In allocating water rights, it is important to ensure that women's needs are also met. This involves:
· Acknowledging customary rights. This includes recognizing use and ownership rights to various sources, for various purposes.
· Protecting water rights and providing adequate compensation for water losses. For example, mechanized pumps for irrigation and industrial uses are draining aquifers in many areas, and no attention is being paid to how this affects the use of open wells and hand pumps that supply water for domestic use.
· Ensuring women's participation in decisionmaking bodies. If water allocation is left in the hands of public agencies, they must meet the needs of women as well as men. If rights and management responsibilities are transferred to local user groups, they should be structured to include women.
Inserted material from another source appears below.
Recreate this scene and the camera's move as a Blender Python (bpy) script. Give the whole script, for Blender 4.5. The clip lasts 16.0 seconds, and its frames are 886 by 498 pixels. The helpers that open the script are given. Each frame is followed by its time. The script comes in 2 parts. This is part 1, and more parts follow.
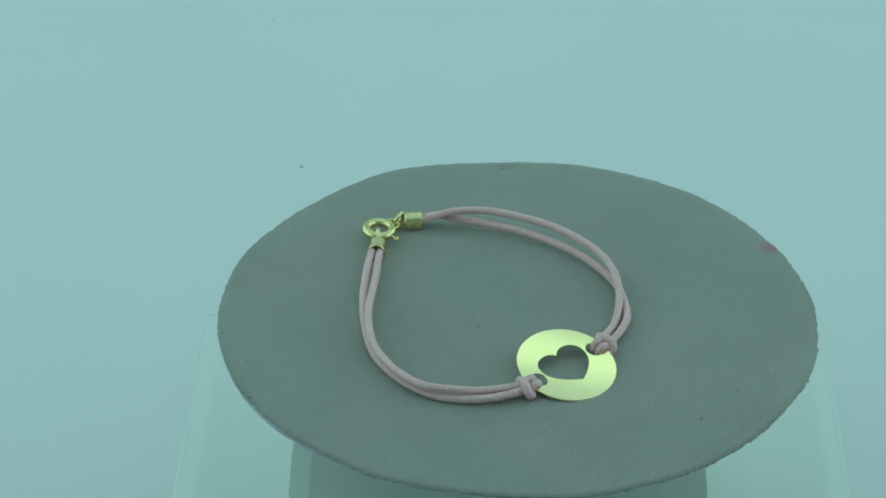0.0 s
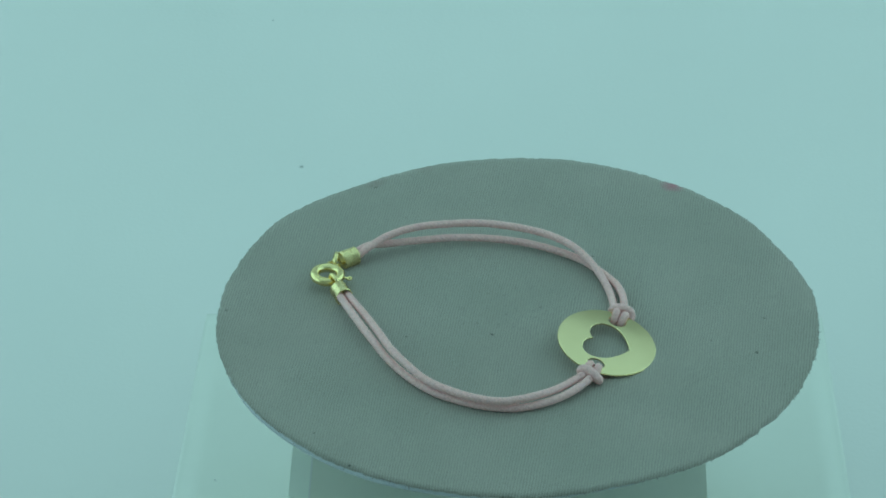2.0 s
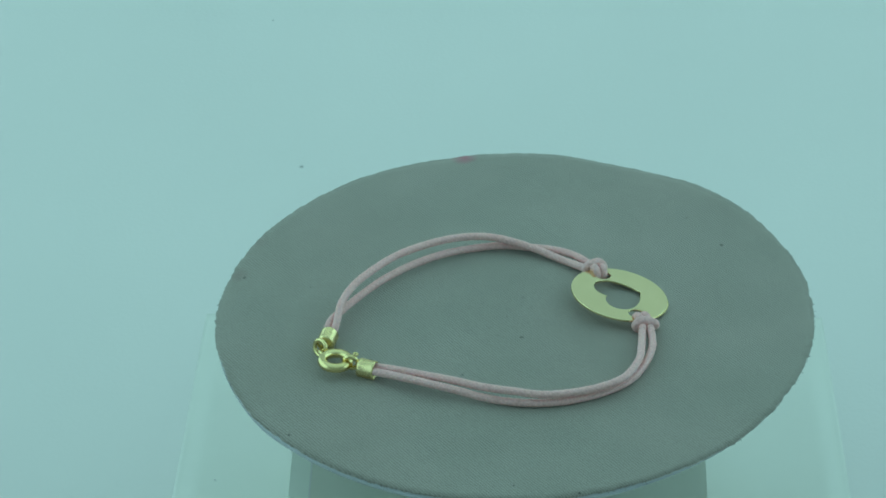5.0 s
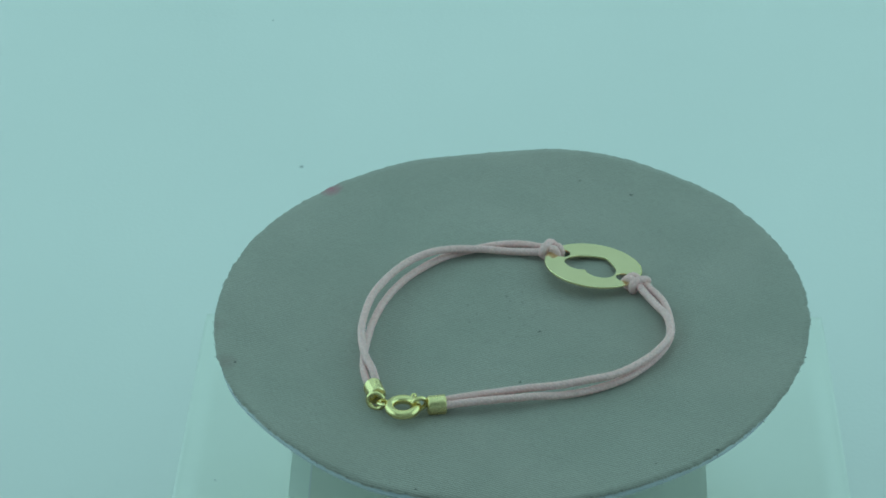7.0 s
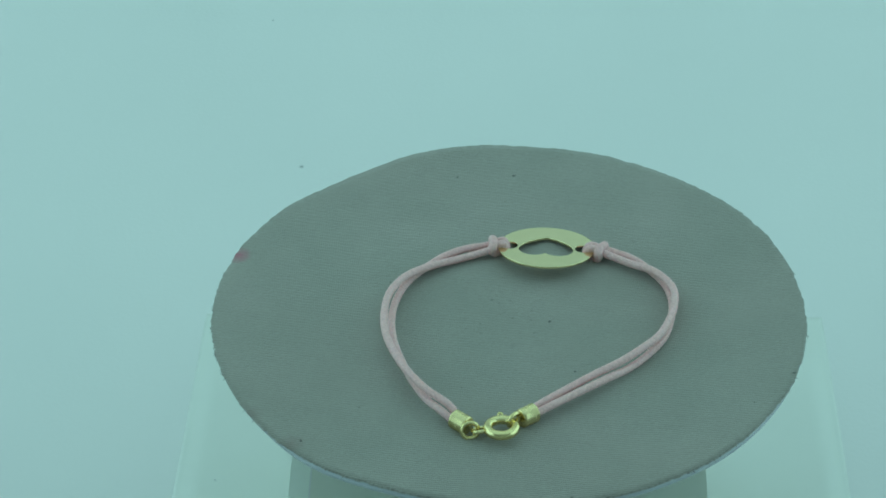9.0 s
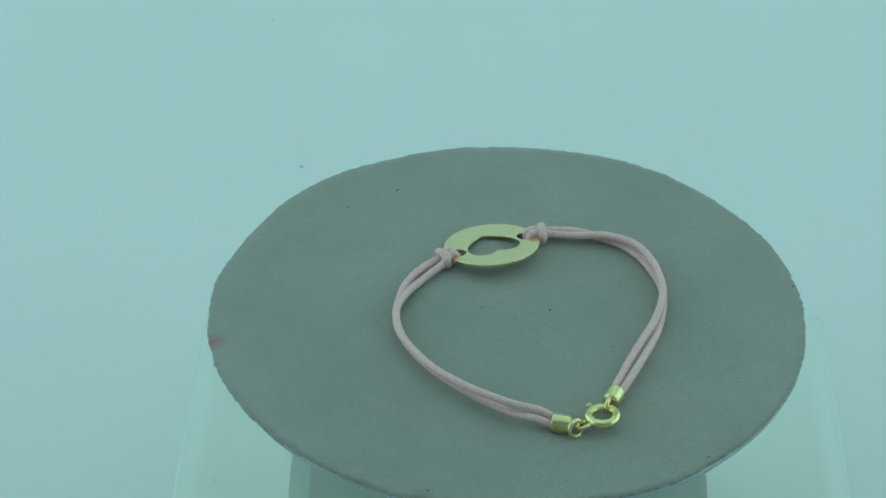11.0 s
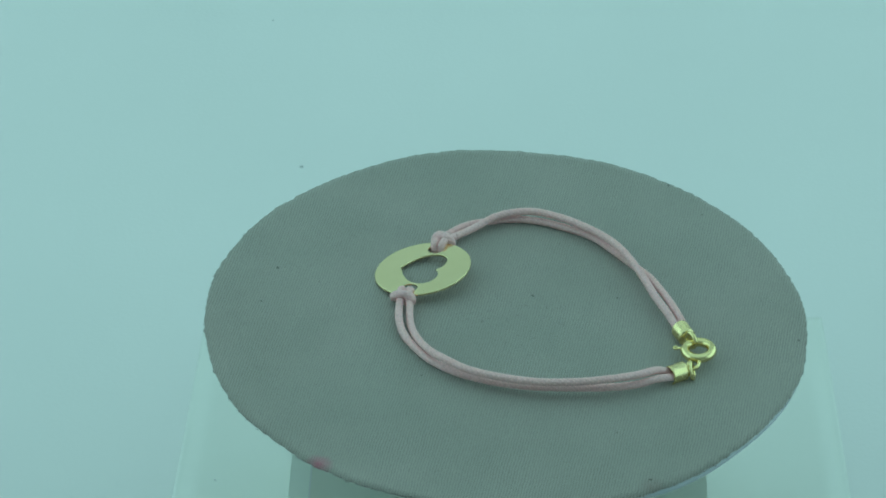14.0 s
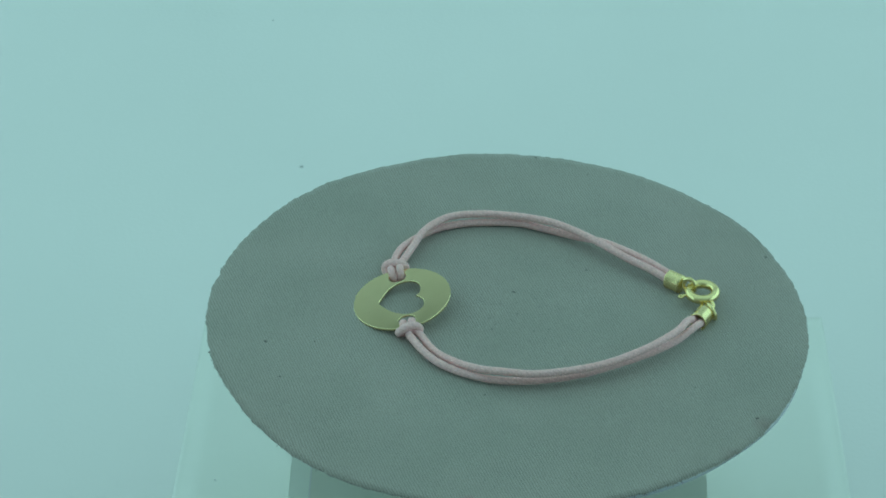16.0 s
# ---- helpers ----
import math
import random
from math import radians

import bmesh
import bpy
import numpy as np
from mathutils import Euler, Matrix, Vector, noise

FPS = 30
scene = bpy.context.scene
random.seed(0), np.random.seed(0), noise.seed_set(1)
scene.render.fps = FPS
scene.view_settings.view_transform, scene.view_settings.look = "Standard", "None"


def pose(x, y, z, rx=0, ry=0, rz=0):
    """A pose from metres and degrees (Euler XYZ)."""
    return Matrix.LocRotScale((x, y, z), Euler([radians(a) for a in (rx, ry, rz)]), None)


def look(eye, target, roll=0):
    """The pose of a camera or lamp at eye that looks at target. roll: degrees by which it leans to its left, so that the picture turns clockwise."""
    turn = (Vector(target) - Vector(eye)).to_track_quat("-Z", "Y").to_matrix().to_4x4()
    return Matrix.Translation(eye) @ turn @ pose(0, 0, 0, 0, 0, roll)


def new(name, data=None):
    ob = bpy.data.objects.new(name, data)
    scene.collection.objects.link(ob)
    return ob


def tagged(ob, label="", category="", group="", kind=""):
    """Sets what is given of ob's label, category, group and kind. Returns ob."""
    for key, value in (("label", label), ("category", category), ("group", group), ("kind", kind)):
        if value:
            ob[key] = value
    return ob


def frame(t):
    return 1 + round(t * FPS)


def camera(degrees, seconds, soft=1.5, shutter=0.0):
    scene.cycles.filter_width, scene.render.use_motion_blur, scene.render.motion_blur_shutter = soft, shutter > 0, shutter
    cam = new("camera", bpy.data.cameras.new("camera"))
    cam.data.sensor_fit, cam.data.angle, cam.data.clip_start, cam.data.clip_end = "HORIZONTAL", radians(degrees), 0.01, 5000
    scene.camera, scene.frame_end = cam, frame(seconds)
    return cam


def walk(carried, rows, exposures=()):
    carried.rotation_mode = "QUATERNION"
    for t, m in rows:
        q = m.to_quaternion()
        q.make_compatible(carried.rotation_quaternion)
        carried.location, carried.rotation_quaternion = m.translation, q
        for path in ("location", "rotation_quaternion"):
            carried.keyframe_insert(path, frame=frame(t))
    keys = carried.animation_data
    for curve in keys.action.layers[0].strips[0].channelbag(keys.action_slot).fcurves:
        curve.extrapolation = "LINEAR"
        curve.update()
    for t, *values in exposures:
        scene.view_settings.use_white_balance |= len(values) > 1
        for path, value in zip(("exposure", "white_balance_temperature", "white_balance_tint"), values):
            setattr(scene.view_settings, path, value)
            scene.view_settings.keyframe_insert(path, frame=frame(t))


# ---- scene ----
LENS = 14.14                       # a long zoom lens
EYE = Vector((-0.01380, -0.57950, 0.41657))
AIM = Vector((0.0, 0.82332, -0.56758))

cam = camera(LENS, 16.0, 1.9)
walk(cam, [(0.0, look(EYE, EYE + AIM, 0.36)), (16.0, look(EYE, EYE + AIM, 0.36))],
     exposures=[(0.0, 0.015), (0.5, 0.03), (1.0, 0.065), (3.5, 0.09), (9.0, 0.115), (16.0, 0.115)])


# ---- world and lamps ----
LED = (0.545, 1.0, 1.0)            # cyan-tinted lamp light
world = bpy.data.worlds.new("room")
scene.world = world
world.use_nodes = True
bg = world.node_tree.nodes["Background"]
bg.inputs["Color"].default_value = (0.545, 1.0, 1.0, 1)
bg.inputs["Strength"].default_value = 0.06


def soft_lamp(name, width, height, watts, place, colour=LED):
    light = bpy.data.lights.new(name, "AREA")
    light.shape, light.size, light.size_y = "RECTANGLE", width, height
    light.energy, light.color = watts, colour
    new(name, light).matrix_world = place


soft_lamp("panel_light", 0.90, 0.932, 0.86, pose(0.0, 0.066, 0.690))
soft_lamp("strip_light", 0.90, 0.040, 0.13, pose(0.0, 0.552, 0.690), (0.57, 1.0, 0.70))
# added fill behind the strip: keeps the roof bright in the pendant's reflection
soft_lamp("rear_fill_light", 0.90, 0.258, 0.23, pose(0.0, 0.701, 0.690))
# added fill from both sides, to soften shadows and lighten the base
soft_lamp("side_fill_left", 0.70, 1.20, 1.88, pose(-0.585, 0.20, 0.31, 0, -90, 0))
soft_lamp("side_fill_right", 0.70, 1.20, 1.88, pose(0.585, 0.20, 0.31, 0, 90, 0))


# ---- materials ----
def material(name):
    m = bpy.data.materials.new(name)
    m.use_nodes = True
    return m, m.node_tree.nodes, m.node_tree.links, m.node_tree.nodes["Principled BSDF"]


def ramp(nodes, links, fac, stops):
    r = nodes.new("ShaderNodeValToRGB")
    els = r.color_ramp.elements
    while len(els) < len(stops):
        els.new(0.5)
    for e, (p, c) in zip(els, stops):
        e.position, e.color = p, (*c, 1)
    links.new(fac, r.inputs["Fac"])
    return r.outputs["Color"]


def tex_noise(nodes, links, vec, scale, detail=3.0, rough=0.5):
    n = nodes.new("ShaderNodeTexNoise")
    n.inputs["Scale"].default_value = scale
    n.inputs["Detail"].default_value = detail
    n.inputs["Roughness"].default_value = rough
    if vec:
        links.new(vec, n.inputs["Vector"])
    return n.outputs["Fac"]


def bump(nodes, links, height, dist, strength=1.0, normal=None):
    b = nodes.new("ShaderNodeBump")
    b.inputs["Distance"].default_value = dist
    b.inputs["Strength"].default_value = strength
    links.new(height, b.inputs["Height"])
    if normal:
        links.new(normal, b.inputs["Normal"])
    return b.outputs["Normal"]


def math_node(nodes, links, op, a, b=None):
    n = nodes.new("ShaderNodeMath")
    n.operation = op
    for i, v in enumerate((a, b)):
        if v is None:
            continue
        if isinstance(v, (int, float)):
            n.inputs[i].default_value = v
        else:
            links.new(v, n.inputs[i])
    return n.outputs[0]


def mix_colour(nodes, links, fac, a, b, blend="MIX"):
    n = nodes.new("ShaderNodeMix")
    n.data_type, n.blend_type = "RGBA", blend
    for key, v in (("Factor", fac), ("A", a), ("B", b)):
        sock = [s for s in n.inputs if s.name == key and s.type == ("VALUE" if key == "Factor" else "RGBA")][0]
        if isinstance(v, (int, float)):
            sock.default_value = v
        elif isinstance(v, tuple):
            sock.default_value = (*v, 1)
        else:
            links.new(v, sock)
    return [s for s in n.outputs if s.type == "RGBA"][0]


def coords(nodes, kind="Object"):
    return nodes.new("ShaderNodeTexCoord").outputs[kind]


def paper_material():
    m, n, l, p = material("white_paper")
    v = coords(n)
    c = ramp(n, l, tex_noise(n, l, v, 9, 4), [(0.3, (0.755, 0.75, 0.755)), (0.7, (0.785, 0.775, 0.78))])
    l.new(c, p.inputs["Base Color"])
    p.inputs["Roughness"].default_value = 0.75
    l.new(bump(n, l, tex_noise(n, l, v, 900, 3), 0.0001, 0.4), p.inputs["Normal"])
    return m


SMUDGES = ((-0.0005, 0.0582, 0.0), (0.0116, 0.0585, 0.0))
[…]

Source: Unpublished note by the International Food Policy Research
Institute Washington, D.C.
Every water-related project should consider the environmental aspects of the activities planned. Using environmental assessments early in the project cycle and ensuring that stakeholders and local nongovernmental organizations participate actively in the process should help to define measures to reduce a project's adverse impact on the ecosystem, avoid conflicts, minimize confrontation, generate alternatives, and promote the sustainable development of water resources. As for the potentially devastating impact of large water projects on people, the Bank has stated unequivocally that, "Public sector water investments should ensure that adversely affected people, especially indigenous people, receive culturally acceptable social and economic benefits as well as access to water as part of any allocation process in a river basin. Resettlement should be avoided or minimized; if it is necessary, former incomes and living standards should be restored or improved" (World Bank 1993a, p. 62).